My problem with remembering significant "making it worse" moments in the Farseer books may be a matter of poor memory; it's been awhile since I read the first couple of trilogies. Also, almost all books that I can finish reading (i.e., not bad books) have incidents that make things worse, so what happens in the Farseer books (of what I can remember) doesn't really stand out to me. Plus, I wonder if the MC's general attitude and malaise dull the effect of "getting worse."
 
At the risk* of being a grumpy contrarian, constantly making it worse is exactly why I put down G.R.R. Martin, despite my immense affection for a lot of what he does. Ditto Robin Hobb.

Still, plenty didn't, so no need to pay attention to me :p Martin is very good at finding a way for his characters to snatch defeat from the jaws of victory though.

*Ok, certainty.

When he actually writes something. He hasn't put out a book for ASOIAF in nearly six years. He's another Robert Jordan in the making.
 

Heliotrope

Staff
Article Team
The biggest complaint agents have about new manuscripts is not enough tension. Not enough conflict.

And they don't mean "not enough explosions, fights, or car chases."

They mean that deep inherent tension that holds up an entire novel.

A man in hiding discovers that a detective is looking for him. When that detective turns up dead, the hiding man has to figure out who else is looking for him, and why. (The basic premise of Tripwire by Lee Child).

When a kid finds himself in a living maze with other boys and no memory of how he got there, he sets out to find a way out. Only to discover that he built the maze himself, and must find out why. (The premise of The Maze Runner).

When a girl volunteers to take her sister's place in a deadly contest, she must try to stay alive. But when a boy from her district confesses his love for her.. will she be able to kill him? (The Hunger Games).

Do you see how the tension is built right into the story with the inciting moment? There is enough tension (both internal and external) to hold up the whole story.

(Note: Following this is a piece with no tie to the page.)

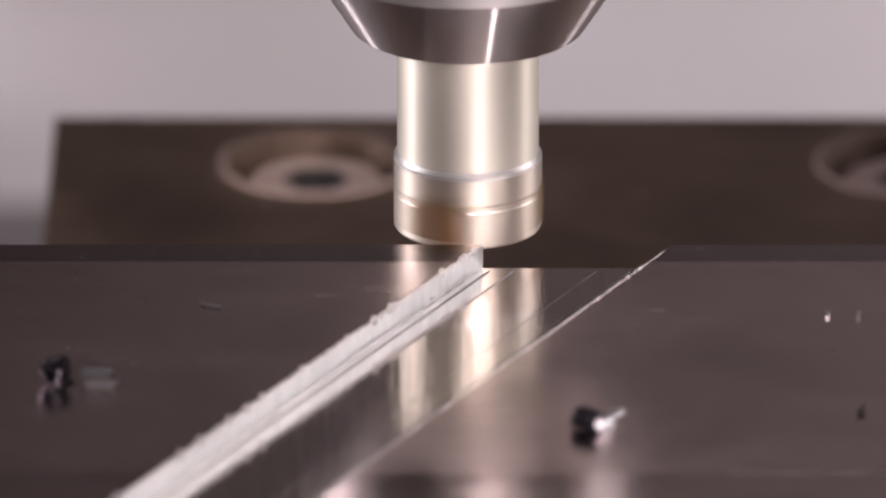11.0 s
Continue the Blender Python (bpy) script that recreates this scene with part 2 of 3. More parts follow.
def prism(bm, poly, z0, z1, top, side, bottom=False):
    """An upright prism over a plan polygon (mm); side is a function of an edge's two ends that gives its material."""
    lo = [bm.verts.new((x * MM, y * MM, z0 * MM)) for x, y in poly]
    hi = [bm.verts.new((x * MM, y * MM, z1 * MM)) for x, y in poly]
    f = bm.faces.new(hi)
    f.material_index = top
    if bottom:
        bm.faces.new(lo[::-1])
    for i in range(len(poly)):
        j = (i + 1) % len(poly)
        f = bm.faces.new((lo[i], lo[j], hi[j], hi[i]))
        f.material_index = side(poly[i], poly[j])
    return bm


# ---- the workpiece: a rusty block, two overlapping slots cut slantwise into its top ----
DEPTH, WIDTH, TALL, CUT = 130.6, 235.0, 92.0, 3.75
DIR = (0.4617, 0.8870)
NRM = (0.8870, -0.4617)
X0, RAD, STEP, BITE = 52.65, 12.6, 23.2, 11.8
V_RIGHT, V_MID, V_LEFT = RAD - 0.3, -RAD - 0.2, -STEP - RAD


def plan(u, v):
    return (X0 + u * DIR[0] + v * NRM[0], u * DIR[1] + v * NRM[1])


def u_front(v):
    return -v * NRM[1] / DIR[1]


def u_rear(v):
    return (DEPTH - v * NRM[1]) / DIR[1]


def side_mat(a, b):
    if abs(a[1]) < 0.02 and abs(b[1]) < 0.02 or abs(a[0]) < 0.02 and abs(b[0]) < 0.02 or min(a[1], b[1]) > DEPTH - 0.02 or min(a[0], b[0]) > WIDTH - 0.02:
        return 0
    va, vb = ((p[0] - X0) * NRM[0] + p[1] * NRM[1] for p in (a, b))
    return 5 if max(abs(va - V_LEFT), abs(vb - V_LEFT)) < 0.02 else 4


workpiece = tagged(new("steel_block"), "rusty steel block with a freshly milled grey top and slanting slots", "workpiece")


def band(bm, x_lo, x_hi, y0, y1, mat):
    """One strip of the top skin from the line x_lo(y) to x_hi(y)."""
    prism(bm, [(x_lo(y0), y0), (x_hi(y0), y0), (x_hi(y1), y1), (x_lo(y1), y1)], -CUT, 0, mat, side_mat)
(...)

This is what I think of when I think of "make it worse". Not enough manuscripts are going far enough to have enough inherent tension. Most manuscripts Agents get are only going half way.

A hidden man discovers someone is looking for him.

A boy finds himself in a maze and has to get out.

A girl has to fight to survive.

The inherent conflict is missing.
 
There is enough tension (both internal and external) to hold up the whole story. This is what I think of when I think of "make it worse".

Now that I'm trying to remember the Farseer arc...I think the MC's personality and internal and external conflicts helped in creating that tension for me in the first two trilogies. He's a bastard brought into his father's household (albeit after his father is already dead) and there's tension internally because of this and externally because of the political situation. Other factors add to this over the course of the two series, including more external problems. But the third trilogy is problematic because so far, into the second book, there's only one major solid external threat and its corresponding internal tension which could be summarized as

"I'm the worst father in the world!!!!!!!!!!!!"

In many ways, the third trilogy feels like a lot of later books in extended series: Somewhat fan service, and limp. Well, I've bought into the character so far, so I'm going to continue, despite the irritation I feel regarding his extreme mopey nature.
 
The character Guts from the Berserk manga is the poster child for "Put him through hell and then some". I love the series but to me it's almost overboard. This series is far more extreme than ASOIAF or anything you see on GOT.